- 05 Sep 18
Irish famine gets the revenge Western treatment - with mixed results.
Martin Feeney has come home, but it’s not much of a homecoming. Having deserted the British Army while fighting in Afghanistan, Feeney (James Frecheville) arrives back in Connemara and discovers the once idyllic landscape ravaged and littered with corpses, the small cottages now gutted and torched, his family gone.
The Famine has decimated the place – but Feeney notices that some people have managed not only to survive, but to profit. Collaborators who betrayed their families and neighbours. Young men who helped the British Army evict mothers and children. Landlords who exploited the vulnerable and poor. Devastated and enraged, Feeney embarks on a quest for bloody retribution against those responsible for his family’s destruction – but he himself is the target of another man’s mission. Feeney’s former comrade Hannah (Hugo Weaving) has been charged with tracking him down and punishing him for his desertion, and so Feeney becomes both hunter and hunted on a journey that highlights the murderous greed that contributed to this genocide.

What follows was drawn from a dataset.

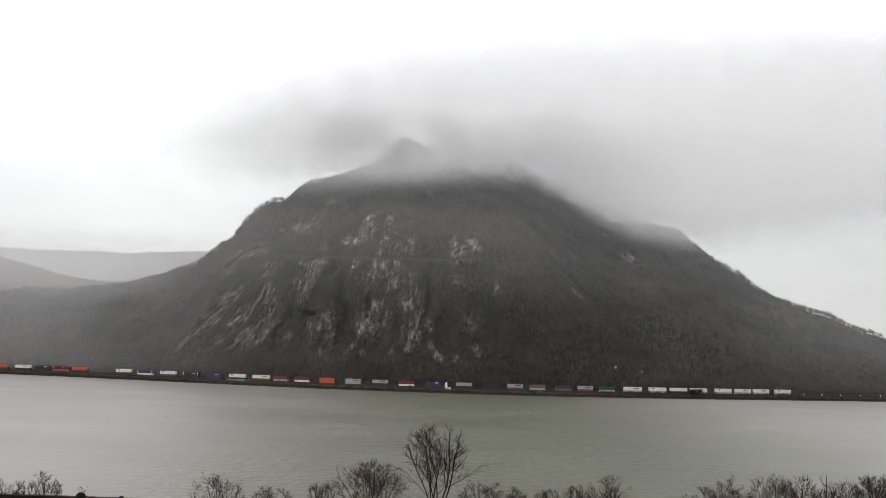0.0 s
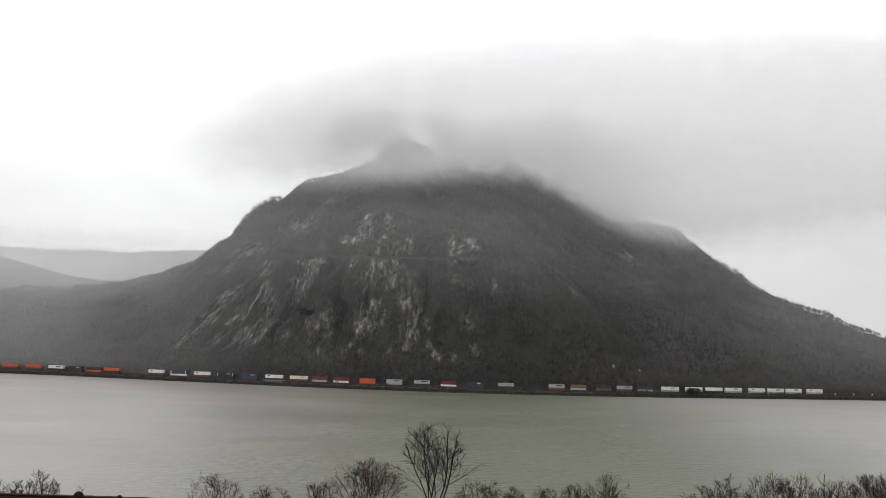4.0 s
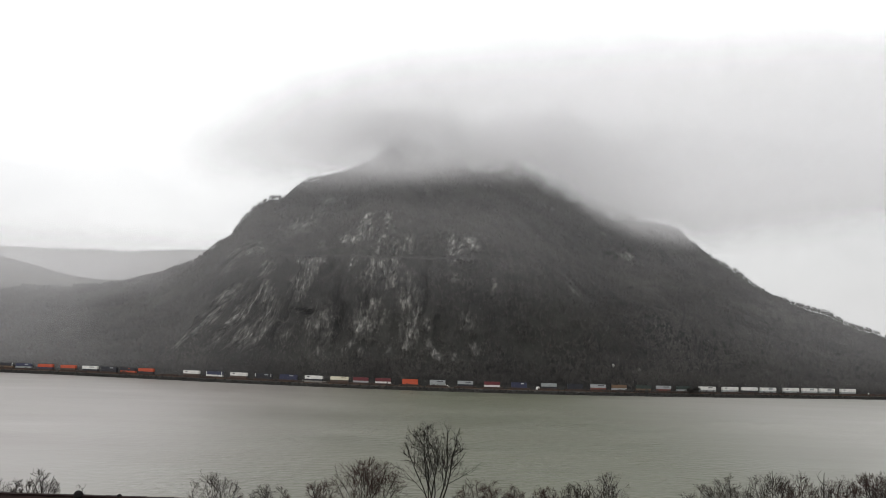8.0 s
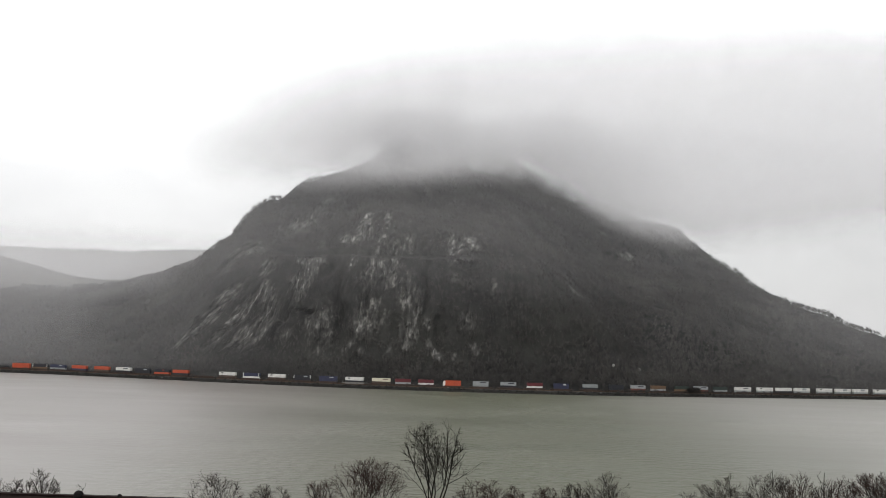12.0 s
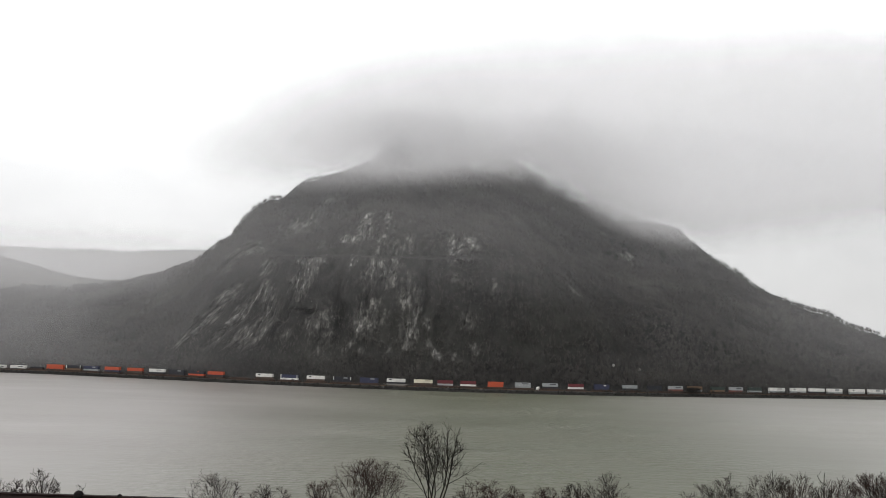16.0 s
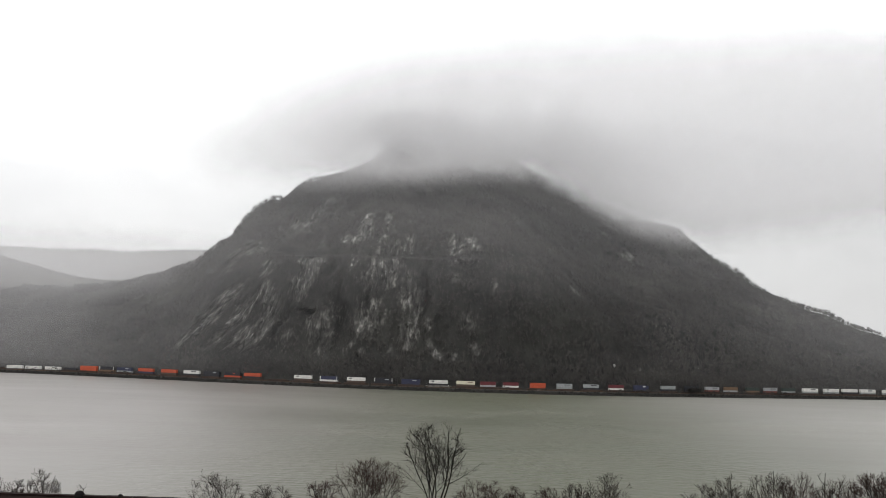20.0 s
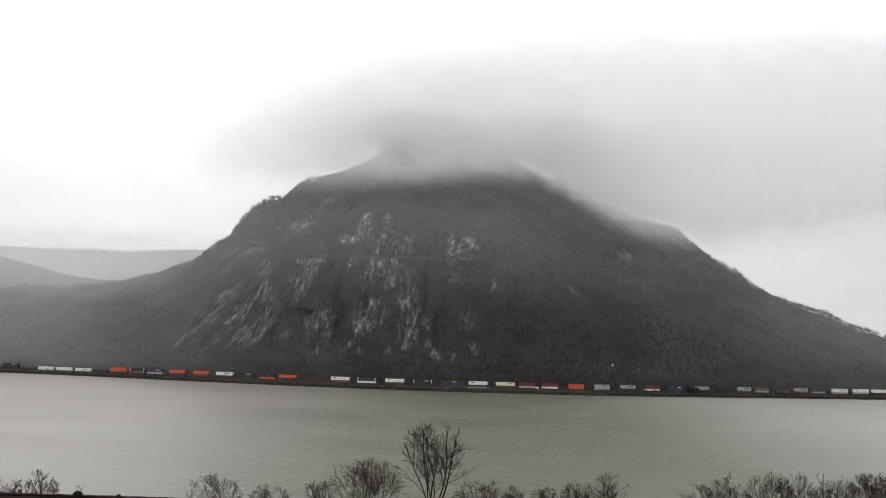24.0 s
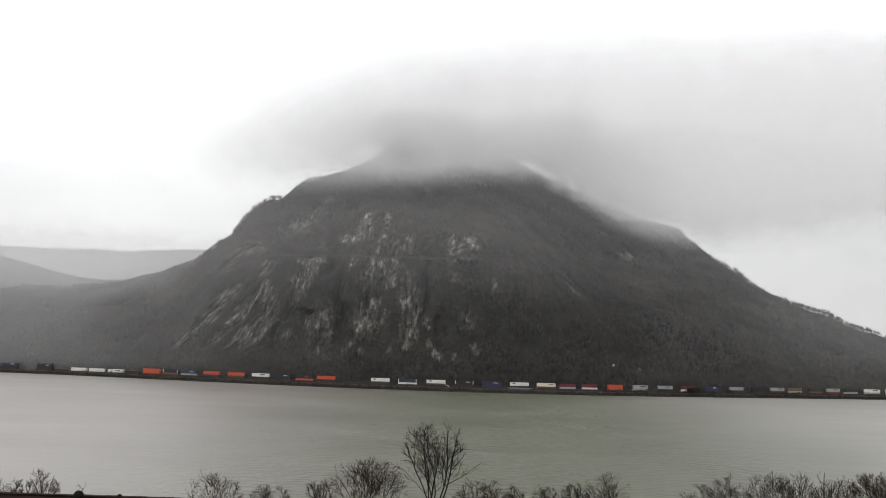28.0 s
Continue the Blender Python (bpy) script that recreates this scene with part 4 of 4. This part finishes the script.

It is genuinely shocking that Black 47 is the first major film set during the Famine, rife as the era is with historical weight, political heft and horrifying tragedy. Director Lance Daly cannot, of course, be held accountable for other filmmakers’ reticence on the subject. But to these eyes, there is something odd and uncomfortable about watching this mouldbreaking film – only to find a machismo-fuelled revenge Western unfurling before you.

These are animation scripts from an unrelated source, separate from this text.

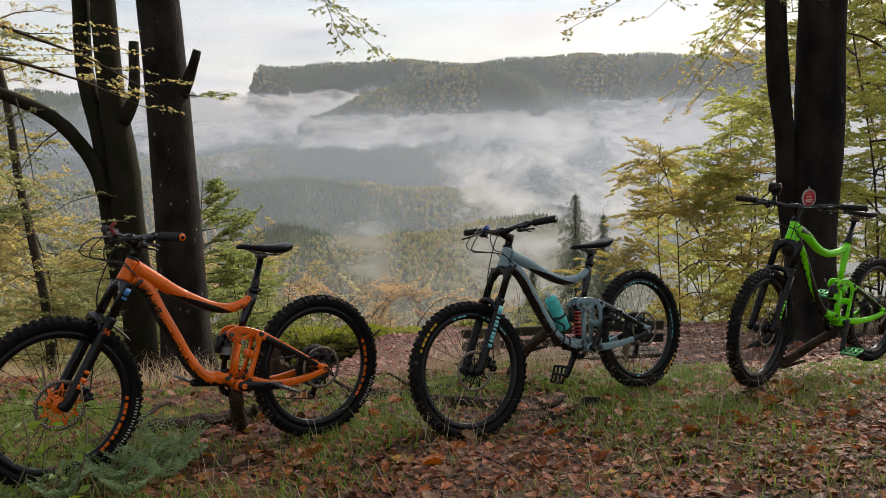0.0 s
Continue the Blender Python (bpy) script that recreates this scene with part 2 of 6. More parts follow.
M_ORANGE = mat("orange_paint", (0.84, 0.15, 0.004), (0.74, 0.125, 0.004), 5, 0.32, coat=0.3, spec=0.3, spots=MUD, sscale=38, samt=0.10)
M_BLUE = mat("greyblue_paint", (0.20, 0.31, 0.335), (0.175, 0.275, 0.30), 5, 0.30, coat=0.15, spec=0.3, spots=MUD, sscale=34, samt=0.14)
M_GREEN = mat("neon_green_paint", (0.16, 0.80, 0.006), (0.13, 0.68, 0.006), 5, 0.34, coat=0.2, spec=0.3, spots=MUD, sscale=34, samt=0.14)
M_FBLACK = mat("black_frame_paint", (0.005, 0.005, 0.0055), (0.008, 0.008, 0.008), 8, 0.25, coat=0.3, spots=(0.10, 0.07, 0.045), sscale=26, samt=0.16, spec=0.3)
M_MUDDY = mat("muddy_black_paint", (0.022, 0.017, 0.013), (0.007, 0.0065, 0.006), 16, 0.7, bump=0.6, bscale=90, spots=(0.11, 0.078, 0.05), sscale=30, samt=0.45, spec=0.2)
M_CYAN = mat("cyan_decal", (0.13, 0.52, 0.55), (0.11, 0.45, 0.48), 20, 0.4)
M_YELLOWD = mat("yellow_decal", (0.72, 0.42, 0.02), None, 20, 0.5)
M_WHITED = mat("pale_decal", (0.42, 0.40, 0.36), None, 20, 0.5)
M_GREYD = mat("grey_decal", (0.16, 0.16, 0.16), None, 20, 0.4)
M_TURQ = mat("turquoise_bottle", (0.05, 0.56, 0.53), (0.045, 0.50, 0.48), 6, 0.35, spots=MUD, sscale=50, samt=0.06)
M_SPOUT = mat("pale_spout", (0.62, 0.64, 0.58), None, 10, 0.4)
M_RED = mat("red_spring_paint", (0.42, 0.018, 0.018), (0.34, 0.014, 0.016), 20, 0.35, coat=0.3)
M_REDP = mat("red_plastic", (0.20, 0.012, 0.012), None, 20, 0.5)
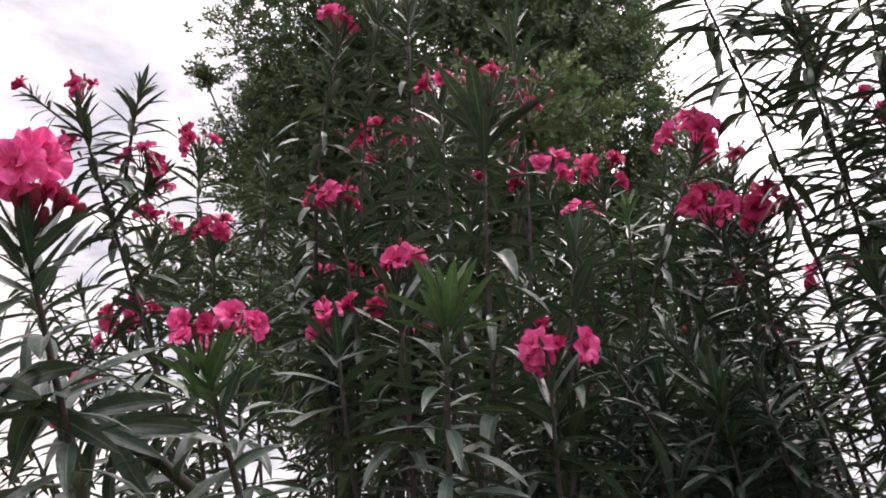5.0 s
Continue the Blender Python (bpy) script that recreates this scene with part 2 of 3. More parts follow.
# ---------------------------------------------------------------- oleander leaves
def leaf_shape(arch, half, twist, fold, rng):
    """A lanceolate blade one long along x, arching down, channelled along its midrib."""
    verts, values, faces = [], [], []
    steps = 6
    x = z = 0.0
    for i in range(steps + 1):
        t = i / steps
        w = half * (math.sin(math.pi * min(1.0, 0.03 + t * 0.97) ** 0.9)) ** 0.74 + 0.006 * (1 - t)
        wave = 0.05 * math.sin(t * 9 + twist * 7)
        roll = twist * t
        a = arch * (0.25 + t)
        for s in (-1, -0.5, 0, 0.5, 1):
            lift = w * (fold * (1.75 * abs(s) - 0.75 * s * s) + wave * s)
            y, h = s * w * math.cos(roll) - lift * math.sin(roll), lift * math.cos(roll) + s * w * math.sin(roll)
            verts.append((x + h * math.sin(a), y, z + h * math.cos(a)))
            values.append(abs(s))
        x += math.cos(a) / steps
        z -= math.sin(a) / steps
    for i in range(steps):
        for k in range(4):
            faces.append((i * 5 + k, i * 5 + 5 + k, i * 5 + 6 + k, i * 5 + 1 + k))
    return np.array(verts), faces, np.array(values)


shape_rng = random.Random(5)
LEAVES = []
for arch in (0.05, 0.3, 0.55, 0.85, 1.15):
    for k in range(3):
        LEAVES.append(leaf_shape(arch + 0.1 * (k - 1), 0.079 + 0.011 * k, (k - 1) * 0.45, 0.24 + 0.10 * k, shape_rng))
LEAF_MESH = {}
for young in (0, 1):
    for i, (v, f, a) in enumerate(LEAVES):
        LEAF_MESH[i, young] = mesh_of("leaf", v, f, [LEAF_YOUNG if young else LEAF], a)


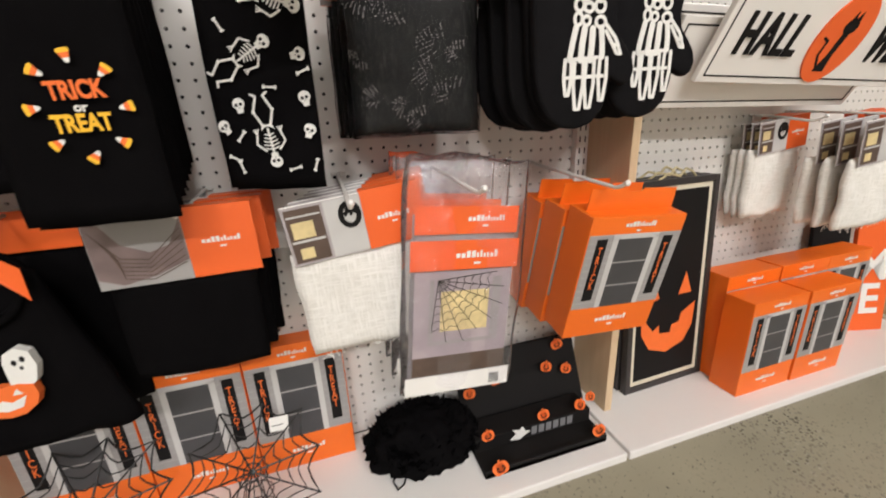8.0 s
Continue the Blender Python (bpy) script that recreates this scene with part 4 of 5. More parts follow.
def spooky_tree(x, y, seed, lean, tag=None):
    rng = random.Random(seed)
    t = thing("black_tree", "black glitter-covered bare spooky tree on a round base", "decoration", "black trees", (x, y, DECK))
    bm = bmesh.new()
    rr = [0.001, 0.042, 0.052, 0.054, 0.051, 0.046, 0.038, 0.030, 0.025, 0.022]
    zz = [0.0, 0.0, 0.005, 0.012, 0.021, 0.030, 0.037, 0.043, 0.048, 0.054]
    tube(bm, [(0, 0, z + 0.0001 * i) for i, z in enumerate(zz)], rr, 22)
    for v in bm.verts:
        if v.co.z > 0.003:
            v.co *= 1 + 0.09 * noise.noise(v.co * 28 + Vector((seed, 0, 0)))
    part("base", bm, TREE_BLACK, t, "lumpy black glitter base", smooth=True)
    bm = bmesh.new()
    pts = [(0, 0, 0.040), (0.004, 0, 0.056), (0.008, 0, 0.070), (0.002 + lean * 0.006, 0.002, 0.084), (-0.006 + lean * 0.012, 0.003, 0.096), (-0.004 + lean * 0.02, 0.0, 0.110), (0.004 + lean * 0.03, -0.002, 0.124), (lean * 0.05, -0.004, 0.140)]
    tube(bm, pts, [0.023, 0.029, 0.027, 0.018, 0.022, 0.024, 0.017, 0.019], 14)
    for v in bm.verts:
        v.co += Vector((1, 1, 0)) * 0.004 * noise.noise(v.co * 45 + Vector((0, seed, 0)))
    part("trunk", bm, TREE_BLACK, t, "knotty black trunk", smooth=True)
    for k in range(5):
        bm = bmesh.new()
        a = k * 1.26 + rng.uniform(-0.4, 0.4)
        d = Vector((0.46 * math.cos(a) + lean * 0.5, 0.30 * math.sin(a), 1.15)).normalized()
        grow(bm, Vector(pts[-1]) - Vector((0, 0, 0.012 * (k % 2))), d, 0.0138 - 0.0008 * k, 1, rng, rng.uniform(0.21, 0.27))
        for v in bm.verts:
            v.co.y = min(v.co.y, 0.855 - y)
            v.co.z = min(v.co.z, 0.64)
            v.co.x = min(v.co.x, 0.206 - x)
        part("limb", bm, TREE_BLACK, t, "black bare limb with twigs", smooth=True)
    if tag:
        part("price_tag" if tag == 1 else "swing_tag", boxes(((-0.021, -0.0005, -0.026), (0.021, 0.0005, 0))), WHITE_CARD if tag == 1 else ORANGE_CARD, t, "white paper tag" if tag == 1 else "orange card tag", m=pose(-0.02 if tag == 1 else 0.0, -0.03, 0.105 if tag == 1 else 0.15, 0, 0 if tag == 1 else 30, 10))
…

There are some intriguing elements. Declan Quinn’s desaturated cinematography is effectively bleak, and the elegiac use of the Irish language is moving. Vicious fights between Feeney and British officers are well choreographed – though as Feeney remains stoic and impenetrable, the bloody escalations lose emotional resonance and steam. Daly made a bold choice by approaching Black 47 as a genre film. It just mightn’t be the choice to do full justice to the theme.